The Crimson pitching staff will look to limit a Dartmouth offense spearheaded by junior Sean Sullivan and sophomore Blake Crossing, who lead the team with .320+ batting averages and .435+ on-base percentages.
Moreover, just behind them lurk senior Dustin Shirley and sophomore Michael Calamari, sluggers who’ve hit a combined nine homers on the year and sport .430+ slugging percentages. The duo has also driven in a combined 53 runs.
Harvard’s usual suspects on offense, however, match up just as well on the stat sheet.

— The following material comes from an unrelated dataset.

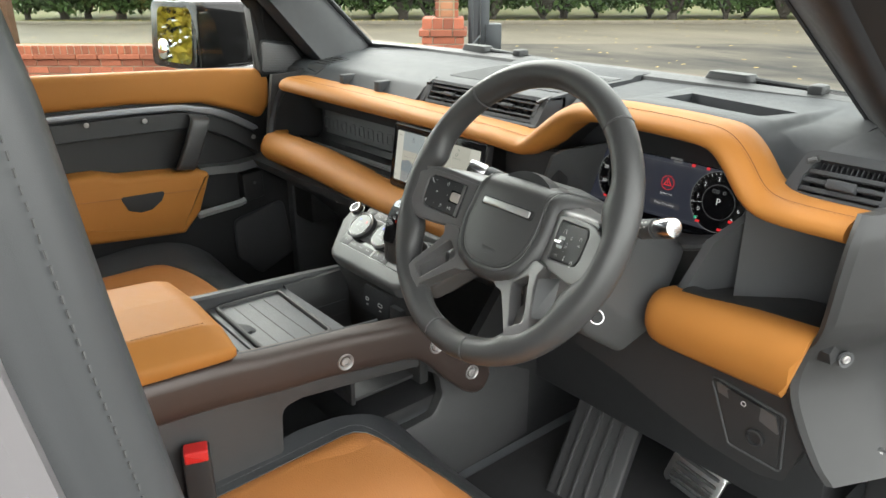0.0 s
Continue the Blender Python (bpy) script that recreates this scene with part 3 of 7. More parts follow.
# left corner vent, following the pad's rounded front
def pad_z(y):
    return float(np.interp(y, (0.262, 0.278, 0.291, 0.298, 0.31, 0.36, 0.45), (1.372, 1.384, 1.398, 1.403, 1.406, 1.411, 1.417)))


CV = round_outline([(-0.606, 0.282), (-0.548, 0.276), (-0.528, 0.292), (-0.542, 0.368), (-0.598, 0.370)], [0.012, 0.010, 0.008, 0.006, 0.010], 5)
cvent = part("corner_vent", loft([[Vector((x, y, pad_z(y) + h)) for x, y in inset2(CV, d)] for d, h in ((0.0, -0.004), (0.0, 0.0025), (0.0015, 0.0038), (0.0035, 0.003), (0.0042, -0.004))], caps=False), DASH, dash, "black corner air vent")
part("vent_well", loft([[Vector((x, y, pad_z(y) + h)) for x, y in inset2(CV, 0.004)] for h in (0.0002, 0.0008)]), PIANO, cvent)
for k in range(5):
    y = 0.2895 + 0.0165 * k
    x1 = -0.5345 - 0.0022 * k
    part("corner_slat", loft([[Vector((x, y + dy, pad_z(y + dy) + h)) for dy, h in ((-0.0032, 0.001), (-0.0030, 0.0030), (0.0028, 0.0042), (0.0034, 0.001))] for x in (-0.600, x1)]), BLACK, cvent)
# loudspeaker grille with rows of fine dimples
pts, fcs = [], []
for i in range(74):
    for j in range(43):
        x = -0.139 + 0.0038 * i + (0.0019 if j % 2 else 0)
        y = 0.345 + 0.0038 * j
        if abs(x) > 0.14:
            continue
        zz, b, r = 1.4188 + 0.0065 * (y - 0.335) / 0.115, len(pts), 0.0013
        zz = min(zz, 1.426)
        pts += [(x - r, y - r, zz), (x + r, y - r, zz), (x + r, y + r, zz), (x - r, y + r, zz), (x, y, zz + 0.0016)]
        fcs += [(b, b + 1, b + 4), (b + 1, b + 2, b + 4), (b + 2, b + 3, b + 4), (b + 3, b, b + 4)]
me = bpy.data.meshes.new("dimple_rows")
me.from_pydata(pts, [], fcs)
me.materials.append(GREY)
gr = part("speaker_grille", loft([[(x, y, z + dz) for x, y, z in ((-0.141, 0.343, 1.419), (0.141, 0.343, 1.419), (0.141, 0.508, 1.4268), (-0.141, 0.508, 1.4268))] for dz in (-0.002, 0.0005)]), DARKGREY, dash, "dark speaker grille with fine dimples")
ob = new("dimpled_mesh", me)
ob.parent = gr
ob.matrix_parent_inverse = gr.matrix_world.inverted()
tagged(ob, kind="stuff")

# right-hand vent in its own surround, with a small lock wheel beside it
RV = frame_of((0.637, 0.266, 1.3655), (1, 0, 0), (0, 0.020, 0.0365))
RVW, RVH = 0.086, 0.0416
rv = part("air_vent", ring_slab(round_outline([(-0.066, -0.004), (0.056, -0.004), (0.056, RVH + 0.011), (-0.040, RVH + 0.011), (-0.052, RVH + 0.007)], [0.004, 0.004, 0.006, 0.012, 0.016], 4), round_outline([(-RVW / 2 - 0.004, 0.0), (RVW / 2, 0.0), (RVW / 2, RVH), (-RVW / 2 + 0.006, RVH), (-RVW / 2 - 0.004, RVH * 0.45)], 0.003, 4), -0.034, 0.004, RV), DASH, dash, "grey slatted air vent")
part("vent_well", slab(rect(RVW + 0.012, RVH + 0.004, 0.002, -0.002, RVH / 2), -0.036, -0.026, RV), BLACK, rv)
for k in range(14):
    part("vent_vane", slab(rect(0.0012, 0.012, 0, -0.034 + 0.0056 * k, RVH - 0.0065), -0.022, -0.006, RV), DASH, rv)
for yy in (0.006, 0.0168, 0.0275):
    part("vent_slat", loft([[RV @ Vector((x, yy + dy, dz)) for dy, dz in ((-0.0030, 0.0), (-0.0018, 0.0018), (0.0022, 0.0018), (0.0034, 0.0), (0.0062, -0.018), (0.0025, -0.019))] for x in (-RVW / 2 - 0.003, RVW / 2)]), DASH, rv)
part("vent_tab", slab(rect(0.032, 0.0115, 0.002, -0.002, 0.0155), -0.004, 0.0075, RV, 0.0018), DASH, rv)
part("vent_wheel_slot", slab(rect(0.016, 0.009, 0.002), 0.003, 0.0046, RV @ Matrix.Translation((-0.0425, RVH - 0.002, 0)) @ Matrix.Rotation(0.45, 4, "Z")), BLACK, rv)
part("vent_wheel", slab(rect(0.010, 0.005, 0.001), 0.0045, 0.0065, RV @ Matrix.Translation((-0.0425, RVH - 0.002, 0)) @ Matrix.Rotation(0.45, 4, "Z"), 0.0008), GREY, rv)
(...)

McColl and junior outfielder P.J. Robinson have combined for 60 RBI. Robinson, in particular, leads all players in the series with a meaty .487 SLG%. He also joins junior Skinner as the only Crimson players with an OBP% of over .400.
Senior Matt Rothenberg, potentially playing in his final games in a Harvard jersey, caught fire awhile ago, hitting an 11-for-20 hot streak before going 2-for-11 in Ithaca.
Sophomore two-way player Hunter Bigge, sophomore outfielder Jake Suddleson, senior outfielder Austin Black, and junior catcher Jake Allen will look to join the team’s category leaders in leading the offense this weekend. Freshmen Buddy Mrowka and Tommy Seidl, important role-players this year, are also in the core mix that carries the team.
Harvard will honor its graduating seniors—Zavolas, Rothenberg, Black, pitcher Garrett Rupp, and captain John Fallon—before the second game on Sunday.
“We’ve got some nice weather and a chance to see the boys get a couple W’s,” Skinner said. “We would love to see a lot of students out there [at O’Donnell Field]. We’ve got a pretty big fanbase…we’re expecting standing-room only.”
McColl echoed that sentiment.
“It’ll be nice being at home,” McColl said. “The weather has finally flipped, so this’ll be one of the best weekends. We have an all-grass field, so it definitely benefits us.”
“We’ll see how many people we can get out there. It’s going to be fun, competitive baseball, and it’ll be meaningful. If anyone can come out, it’s going to be good weather, and it’ll be a fun time.”